The system called Obamacare may do something to provide the minimum level of coverage for all. I do not see how it will address most of the practical problems. It has adopted the current unwieldy structure and added a new level of complexity to it. As the problems with the website show, we have just expanded a Rube Goldberg contraption with a few more shoots and pulleys instead of figuring out the simplest way of putting the ball in the bucket.

No one has ever given me a satisfactory answer to the question, “What value do insurance companies add to the health care system? “They do not make it more efficient. They do not make it easier for the physician to formulate and carry out his treatment plan. They do not make it simple for the patient to keep track of either his medical records or his medical bills. They do, however, put a lot of money that might pay for medical care and place it in the pockets of the executives and shareholders of insurance companies.

I would never want a state-run health care system, such as the British NHS was at its height. I would like a single payer system, where one entity negotiates with private health-care providers and pays the bills. They have that system in Canada, and it works quite well. We, in fact, have it here in America, and it works, too. We call it Medicare.

Medicare, however, generally only covers those of retirement age. Why can’t we simply expand it to all? I cannot help noticing that those groups who oppose “Obamacare” most vociferously are made up disproportionately of people eligible for Medicare, but they do not clamor for that “socialist” system’s abolition.

What do I want? I want a single card for all my health coverage. I want a single website for all my medical records, appointments, and communications with providers. I want the providers to be able to share information efficiently so that I don’t get the same test in three offices. I want to pay for my share of the total cost of medical care through my taxes. I am happy to be charged reasonable co-pays, especially for missed appointments, since people do not value what they do not pay for and investment in the process encourages patient compliance.
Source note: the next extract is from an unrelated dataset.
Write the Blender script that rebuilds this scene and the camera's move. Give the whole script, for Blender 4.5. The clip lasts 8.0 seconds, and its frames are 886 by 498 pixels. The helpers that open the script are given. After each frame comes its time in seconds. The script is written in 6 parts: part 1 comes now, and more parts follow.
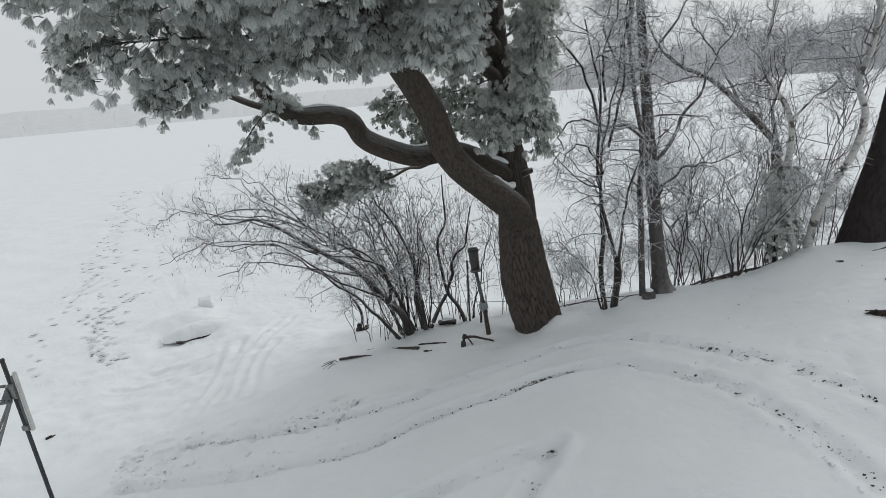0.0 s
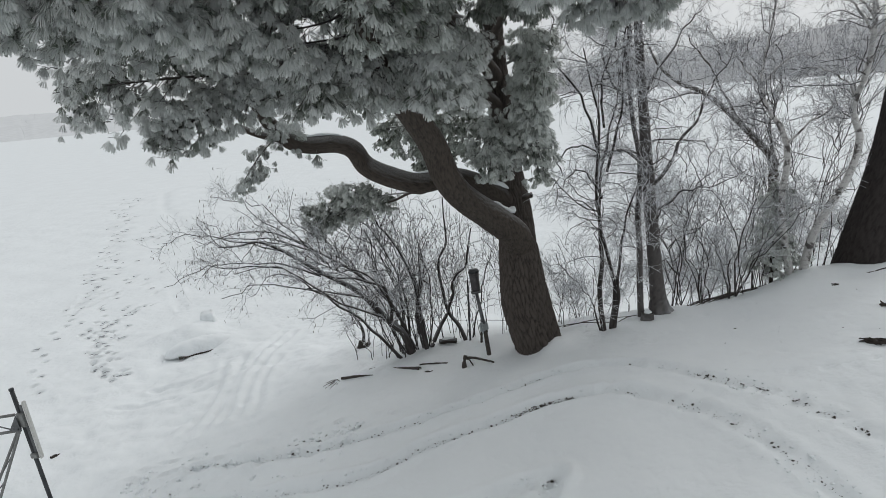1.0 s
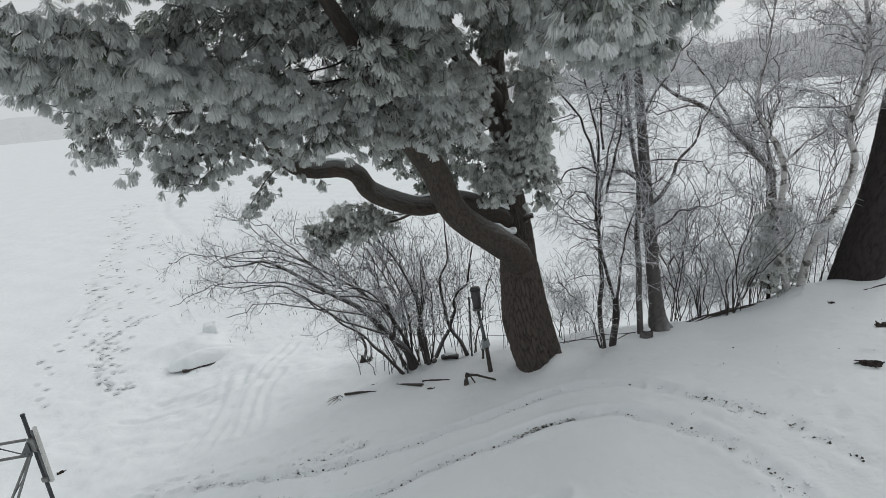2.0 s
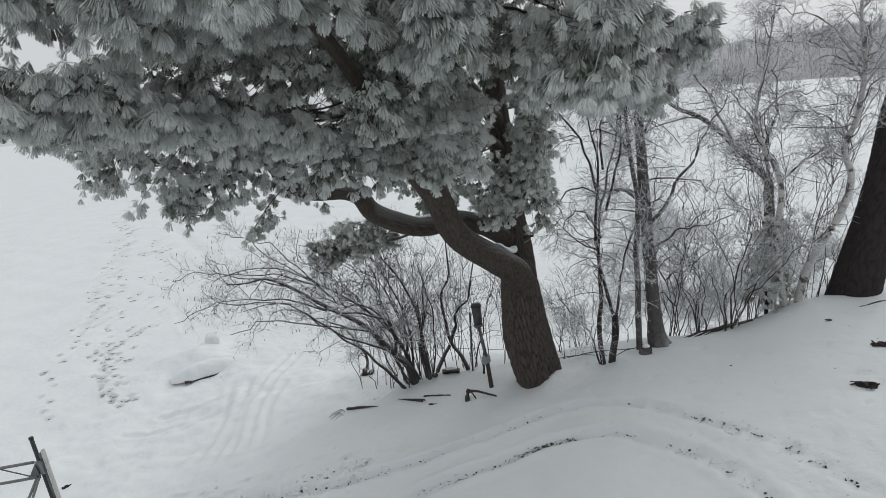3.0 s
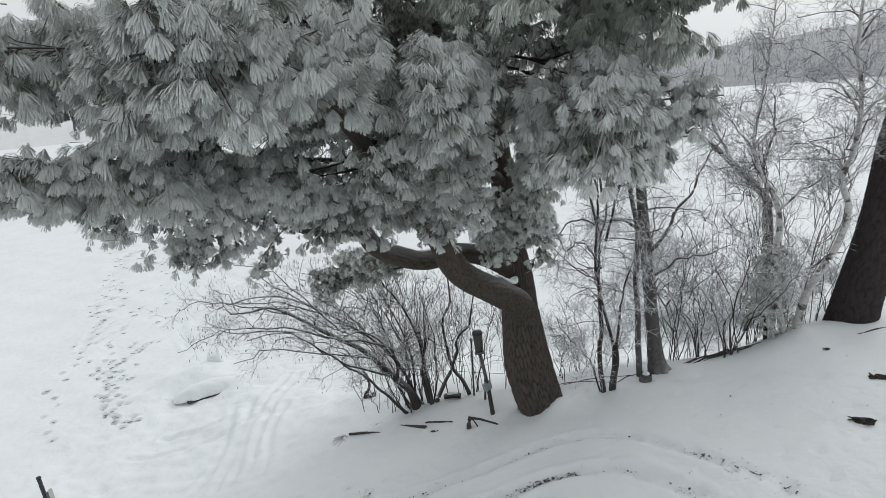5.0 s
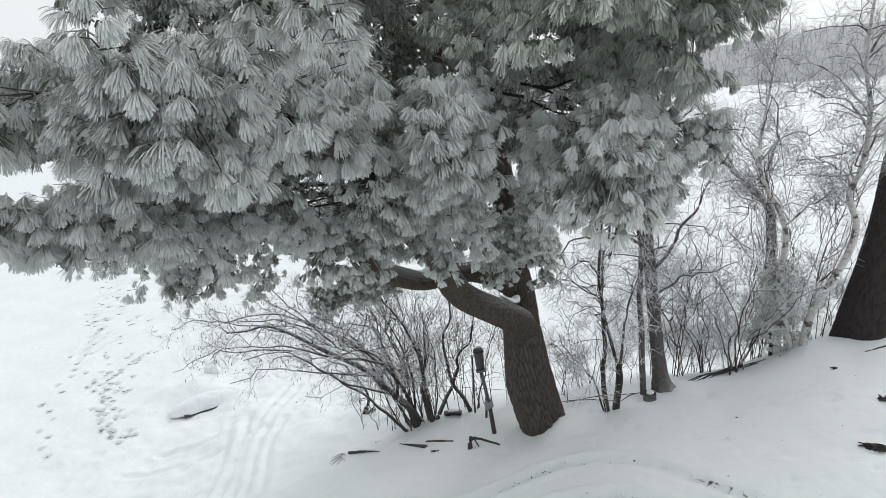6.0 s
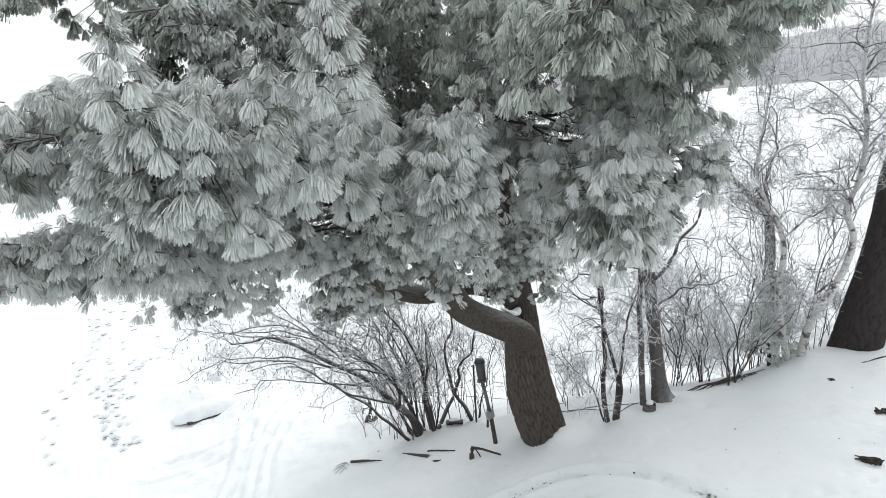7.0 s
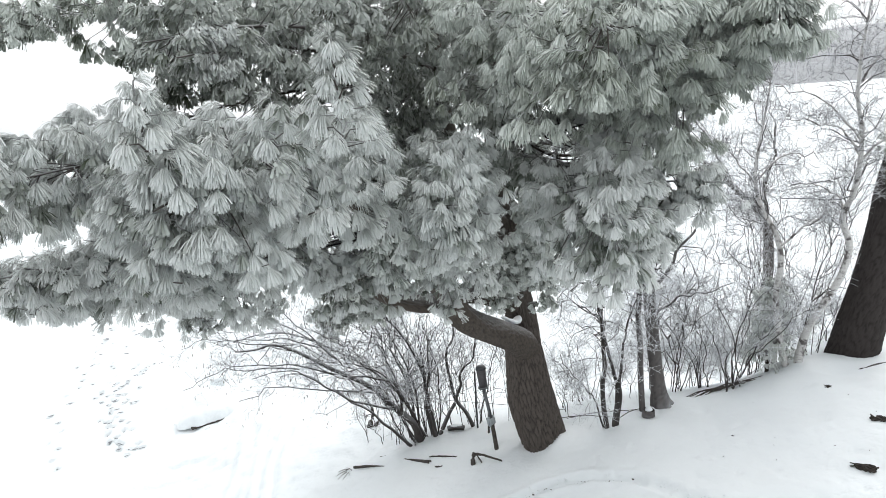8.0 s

And I want the people now working in the health insurance companies and medical billing offices to find new careers in fields that might actually increase the stock of human happiness.

That does not seem to me to be a radical plan. I could go on to describe how it would be better for business if they were freed from the burden of supplying health care for their employees—or the stigma of denying it to them. But I have another form to fill out in order to get the supplemental coverage that will pay more of my hospital bill because my kidney problem was cancer and not hepatitis. But if there is a reason you can insure yourself against cancer but not against infection, I have yet to figure out what it could be.